**What you will do:**
Find and copy each line of the records where the string "from" shows up.

**Given data:**
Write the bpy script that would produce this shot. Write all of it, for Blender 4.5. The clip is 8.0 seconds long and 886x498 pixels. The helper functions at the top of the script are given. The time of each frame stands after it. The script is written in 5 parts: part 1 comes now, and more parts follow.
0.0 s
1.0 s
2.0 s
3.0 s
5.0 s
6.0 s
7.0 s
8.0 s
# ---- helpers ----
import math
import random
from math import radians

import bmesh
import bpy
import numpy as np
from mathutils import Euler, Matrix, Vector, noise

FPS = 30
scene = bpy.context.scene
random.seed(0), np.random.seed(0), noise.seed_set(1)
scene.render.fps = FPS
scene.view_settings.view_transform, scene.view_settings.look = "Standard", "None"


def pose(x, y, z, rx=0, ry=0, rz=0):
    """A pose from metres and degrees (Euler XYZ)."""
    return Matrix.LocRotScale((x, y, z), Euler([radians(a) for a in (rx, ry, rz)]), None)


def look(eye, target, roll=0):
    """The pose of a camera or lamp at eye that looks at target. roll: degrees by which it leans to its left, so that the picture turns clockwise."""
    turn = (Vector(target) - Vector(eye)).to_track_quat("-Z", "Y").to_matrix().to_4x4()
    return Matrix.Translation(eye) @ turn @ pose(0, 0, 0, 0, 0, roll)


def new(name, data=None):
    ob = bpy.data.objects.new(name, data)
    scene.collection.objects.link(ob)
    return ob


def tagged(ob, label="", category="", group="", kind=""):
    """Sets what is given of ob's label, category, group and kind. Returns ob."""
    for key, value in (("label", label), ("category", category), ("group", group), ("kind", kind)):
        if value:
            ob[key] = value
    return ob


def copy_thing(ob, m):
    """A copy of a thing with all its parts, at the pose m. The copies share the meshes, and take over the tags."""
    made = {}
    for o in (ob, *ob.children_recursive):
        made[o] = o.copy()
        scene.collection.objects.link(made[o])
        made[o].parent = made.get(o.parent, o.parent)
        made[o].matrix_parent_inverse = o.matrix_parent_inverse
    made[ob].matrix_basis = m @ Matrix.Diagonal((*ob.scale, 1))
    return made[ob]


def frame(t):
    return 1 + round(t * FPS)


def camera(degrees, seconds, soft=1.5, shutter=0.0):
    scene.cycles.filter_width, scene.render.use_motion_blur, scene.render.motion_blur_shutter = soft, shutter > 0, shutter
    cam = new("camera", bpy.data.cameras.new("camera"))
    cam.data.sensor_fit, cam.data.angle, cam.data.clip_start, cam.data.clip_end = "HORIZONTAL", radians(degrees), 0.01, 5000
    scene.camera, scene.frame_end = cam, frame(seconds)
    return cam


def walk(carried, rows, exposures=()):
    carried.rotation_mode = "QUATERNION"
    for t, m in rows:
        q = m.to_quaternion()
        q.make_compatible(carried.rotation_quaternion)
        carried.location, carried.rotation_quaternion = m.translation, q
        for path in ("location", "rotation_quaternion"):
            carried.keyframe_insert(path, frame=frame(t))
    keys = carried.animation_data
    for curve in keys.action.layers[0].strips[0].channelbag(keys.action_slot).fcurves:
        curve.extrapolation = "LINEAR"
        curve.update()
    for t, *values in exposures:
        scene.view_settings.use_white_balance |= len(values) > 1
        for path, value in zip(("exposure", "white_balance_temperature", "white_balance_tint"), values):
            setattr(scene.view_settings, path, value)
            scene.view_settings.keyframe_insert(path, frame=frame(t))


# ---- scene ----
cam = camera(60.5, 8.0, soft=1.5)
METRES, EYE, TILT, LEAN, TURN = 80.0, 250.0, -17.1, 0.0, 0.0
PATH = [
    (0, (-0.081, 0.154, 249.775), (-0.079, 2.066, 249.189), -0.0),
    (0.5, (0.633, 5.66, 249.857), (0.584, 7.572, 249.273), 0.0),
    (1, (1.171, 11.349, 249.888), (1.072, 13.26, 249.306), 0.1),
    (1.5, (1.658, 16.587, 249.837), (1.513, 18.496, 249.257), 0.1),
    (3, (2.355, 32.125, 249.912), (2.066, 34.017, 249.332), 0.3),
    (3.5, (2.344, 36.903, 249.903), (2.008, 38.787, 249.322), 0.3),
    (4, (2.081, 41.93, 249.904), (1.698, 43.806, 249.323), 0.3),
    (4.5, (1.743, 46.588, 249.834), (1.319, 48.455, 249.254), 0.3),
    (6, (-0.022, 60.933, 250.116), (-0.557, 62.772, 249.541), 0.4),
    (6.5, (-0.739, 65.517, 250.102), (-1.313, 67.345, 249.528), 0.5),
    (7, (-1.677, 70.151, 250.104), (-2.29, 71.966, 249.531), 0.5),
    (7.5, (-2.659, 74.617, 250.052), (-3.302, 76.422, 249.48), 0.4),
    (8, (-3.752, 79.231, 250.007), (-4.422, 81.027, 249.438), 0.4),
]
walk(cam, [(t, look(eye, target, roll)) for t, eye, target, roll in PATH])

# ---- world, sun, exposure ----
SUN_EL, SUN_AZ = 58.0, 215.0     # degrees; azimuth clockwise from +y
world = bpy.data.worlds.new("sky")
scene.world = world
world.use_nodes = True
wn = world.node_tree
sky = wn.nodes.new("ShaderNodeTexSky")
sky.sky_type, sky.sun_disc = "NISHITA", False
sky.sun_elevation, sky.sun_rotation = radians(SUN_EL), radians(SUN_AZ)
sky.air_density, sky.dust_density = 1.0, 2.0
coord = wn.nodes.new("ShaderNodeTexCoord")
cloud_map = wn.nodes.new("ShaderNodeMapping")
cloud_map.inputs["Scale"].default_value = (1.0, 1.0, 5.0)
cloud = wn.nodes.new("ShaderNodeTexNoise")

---

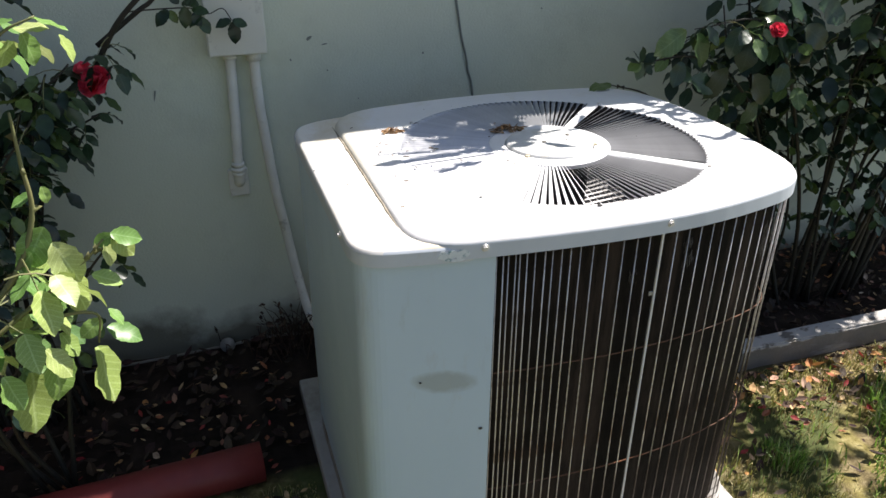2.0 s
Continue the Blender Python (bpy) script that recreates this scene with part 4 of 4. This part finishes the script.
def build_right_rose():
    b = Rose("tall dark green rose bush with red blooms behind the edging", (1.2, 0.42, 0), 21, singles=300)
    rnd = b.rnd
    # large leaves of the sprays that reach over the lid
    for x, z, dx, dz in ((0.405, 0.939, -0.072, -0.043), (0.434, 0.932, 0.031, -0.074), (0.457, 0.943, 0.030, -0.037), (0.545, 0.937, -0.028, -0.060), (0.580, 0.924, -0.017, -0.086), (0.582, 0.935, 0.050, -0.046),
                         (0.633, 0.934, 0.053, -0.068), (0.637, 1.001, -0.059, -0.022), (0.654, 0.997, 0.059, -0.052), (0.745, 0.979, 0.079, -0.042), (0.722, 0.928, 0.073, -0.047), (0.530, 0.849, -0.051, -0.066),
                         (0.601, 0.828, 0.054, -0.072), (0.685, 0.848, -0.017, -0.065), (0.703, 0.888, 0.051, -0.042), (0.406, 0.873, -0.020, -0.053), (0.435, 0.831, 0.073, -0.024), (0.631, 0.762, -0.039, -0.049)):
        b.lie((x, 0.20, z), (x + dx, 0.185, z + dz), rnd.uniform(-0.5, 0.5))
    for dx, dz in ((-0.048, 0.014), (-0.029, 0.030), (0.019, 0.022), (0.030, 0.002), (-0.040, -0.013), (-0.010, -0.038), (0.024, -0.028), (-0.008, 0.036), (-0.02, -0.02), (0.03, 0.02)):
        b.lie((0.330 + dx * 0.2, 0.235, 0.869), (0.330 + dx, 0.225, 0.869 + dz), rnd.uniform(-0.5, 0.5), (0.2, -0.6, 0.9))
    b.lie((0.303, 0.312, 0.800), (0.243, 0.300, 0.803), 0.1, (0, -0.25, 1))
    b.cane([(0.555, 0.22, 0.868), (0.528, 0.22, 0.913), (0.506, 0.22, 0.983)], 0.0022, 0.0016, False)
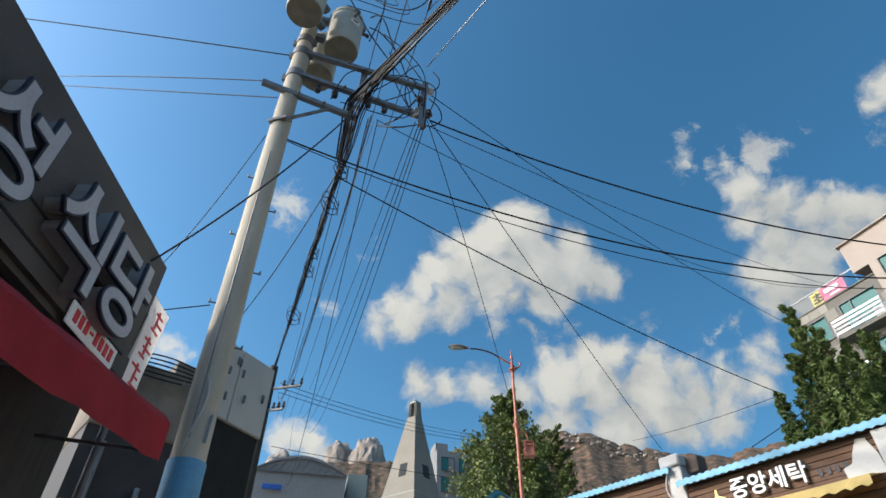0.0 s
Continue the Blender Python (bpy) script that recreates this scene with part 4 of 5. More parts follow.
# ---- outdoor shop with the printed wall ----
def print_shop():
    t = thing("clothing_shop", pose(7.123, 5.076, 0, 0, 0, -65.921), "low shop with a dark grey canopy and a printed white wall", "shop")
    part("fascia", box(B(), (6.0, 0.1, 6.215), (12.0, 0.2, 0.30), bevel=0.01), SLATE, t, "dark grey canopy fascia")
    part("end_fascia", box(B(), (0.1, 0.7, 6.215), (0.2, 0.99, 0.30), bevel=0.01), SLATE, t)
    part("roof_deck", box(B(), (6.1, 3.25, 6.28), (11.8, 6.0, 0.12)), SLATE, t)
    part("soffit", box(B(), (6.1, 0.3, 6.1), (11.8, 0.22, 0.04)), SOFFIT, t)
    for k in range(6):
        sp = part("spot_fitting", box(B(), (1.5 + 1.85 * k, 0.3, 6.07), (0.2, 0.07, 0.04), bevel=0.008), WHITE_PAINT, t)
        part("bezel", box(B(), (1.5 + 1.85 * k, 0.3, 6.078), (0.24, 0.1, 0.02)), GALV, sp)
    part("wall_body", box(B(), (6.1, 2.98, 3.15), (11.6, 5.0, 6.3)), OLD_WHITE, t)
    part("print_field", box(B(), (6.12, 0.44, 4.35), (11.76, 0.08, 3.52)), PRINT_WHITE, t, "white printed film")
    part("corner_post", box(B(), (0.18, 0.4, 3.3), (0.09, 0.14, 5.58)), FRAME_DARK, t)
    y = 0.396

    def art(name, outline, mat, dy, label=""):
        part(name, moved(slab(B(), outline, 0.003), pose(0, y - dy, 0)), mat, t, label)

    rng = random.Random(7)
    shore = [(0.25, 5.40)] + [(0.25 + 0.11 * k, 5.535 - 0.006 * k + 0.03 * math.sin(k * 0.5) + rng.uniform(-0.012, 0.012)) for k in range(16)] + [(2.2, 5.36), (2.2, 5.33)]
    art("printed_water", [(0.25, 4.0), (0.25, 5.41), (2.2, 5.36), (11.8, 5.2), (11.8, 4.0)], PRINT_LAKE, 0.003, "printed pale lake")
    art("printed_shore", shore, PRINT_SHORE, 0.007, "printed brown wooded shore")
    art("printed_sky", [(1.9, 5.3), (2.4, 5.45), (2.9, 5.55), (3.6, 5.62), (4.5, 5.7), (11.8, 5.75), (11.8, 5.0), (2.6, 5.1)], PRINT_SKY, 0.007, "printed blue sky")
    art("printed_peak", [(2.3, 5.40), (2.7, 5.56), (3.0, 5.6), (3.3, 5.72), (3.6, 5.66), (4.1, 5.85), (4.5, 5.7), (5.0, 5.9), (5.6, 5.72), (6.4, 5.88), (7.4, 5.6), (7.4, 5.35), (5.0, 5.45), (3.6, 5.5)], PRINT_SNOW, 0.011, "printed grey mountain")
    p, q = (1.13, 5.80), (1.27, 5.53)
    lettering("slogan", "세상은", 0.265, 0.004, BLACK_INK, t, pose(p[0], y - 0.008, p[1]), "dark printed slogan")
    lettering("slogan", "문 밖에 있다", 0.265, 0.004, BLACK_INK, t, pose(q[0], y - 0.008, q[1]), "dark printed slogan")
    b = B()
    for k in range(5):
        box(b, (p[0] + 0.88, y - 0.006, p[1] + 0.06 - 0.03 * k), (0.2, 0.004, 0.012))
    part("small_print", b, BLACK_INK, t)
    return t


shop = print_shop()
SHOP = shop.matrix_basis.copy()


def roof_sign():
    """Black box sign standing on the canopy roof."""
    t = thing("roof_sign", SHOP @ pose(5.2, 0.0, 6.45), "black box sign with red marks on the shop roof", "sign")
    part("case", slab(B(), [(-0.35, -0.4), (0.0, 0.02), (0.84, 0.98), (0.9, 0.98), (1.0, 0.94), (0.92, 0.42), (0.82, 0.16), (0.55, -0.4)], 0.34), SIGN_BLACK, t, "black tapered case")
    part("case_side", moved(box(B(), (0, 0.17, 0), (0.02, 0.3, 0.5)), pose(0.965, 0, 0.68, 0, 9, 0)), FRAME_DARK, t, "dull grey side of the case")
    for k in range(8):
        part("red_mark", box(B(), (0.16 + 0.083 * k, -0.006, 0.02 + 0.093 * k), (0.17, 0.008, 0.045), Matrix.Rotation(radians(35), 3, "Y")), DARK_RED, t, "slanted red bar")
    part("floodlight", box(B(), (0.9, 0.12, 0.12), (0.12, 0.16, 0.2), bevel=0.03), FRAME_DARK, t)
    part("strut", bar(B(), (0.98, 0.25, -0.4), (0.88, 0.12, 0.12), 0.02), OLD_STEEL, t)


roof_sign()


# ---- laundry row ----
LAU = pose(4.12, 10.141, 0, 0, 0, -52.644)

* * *

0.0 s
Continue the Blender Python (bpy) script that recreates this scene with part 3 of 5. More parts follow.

**Final result:**
from math import radians
from mathutils import Euler, Matrix, Vector, noise
    """A pose from metres and degrees (Euler XYZ)."""
SUN_EL, SUN_AZ = 58.0, 215.0     # degrees; azimuth clockwise from +y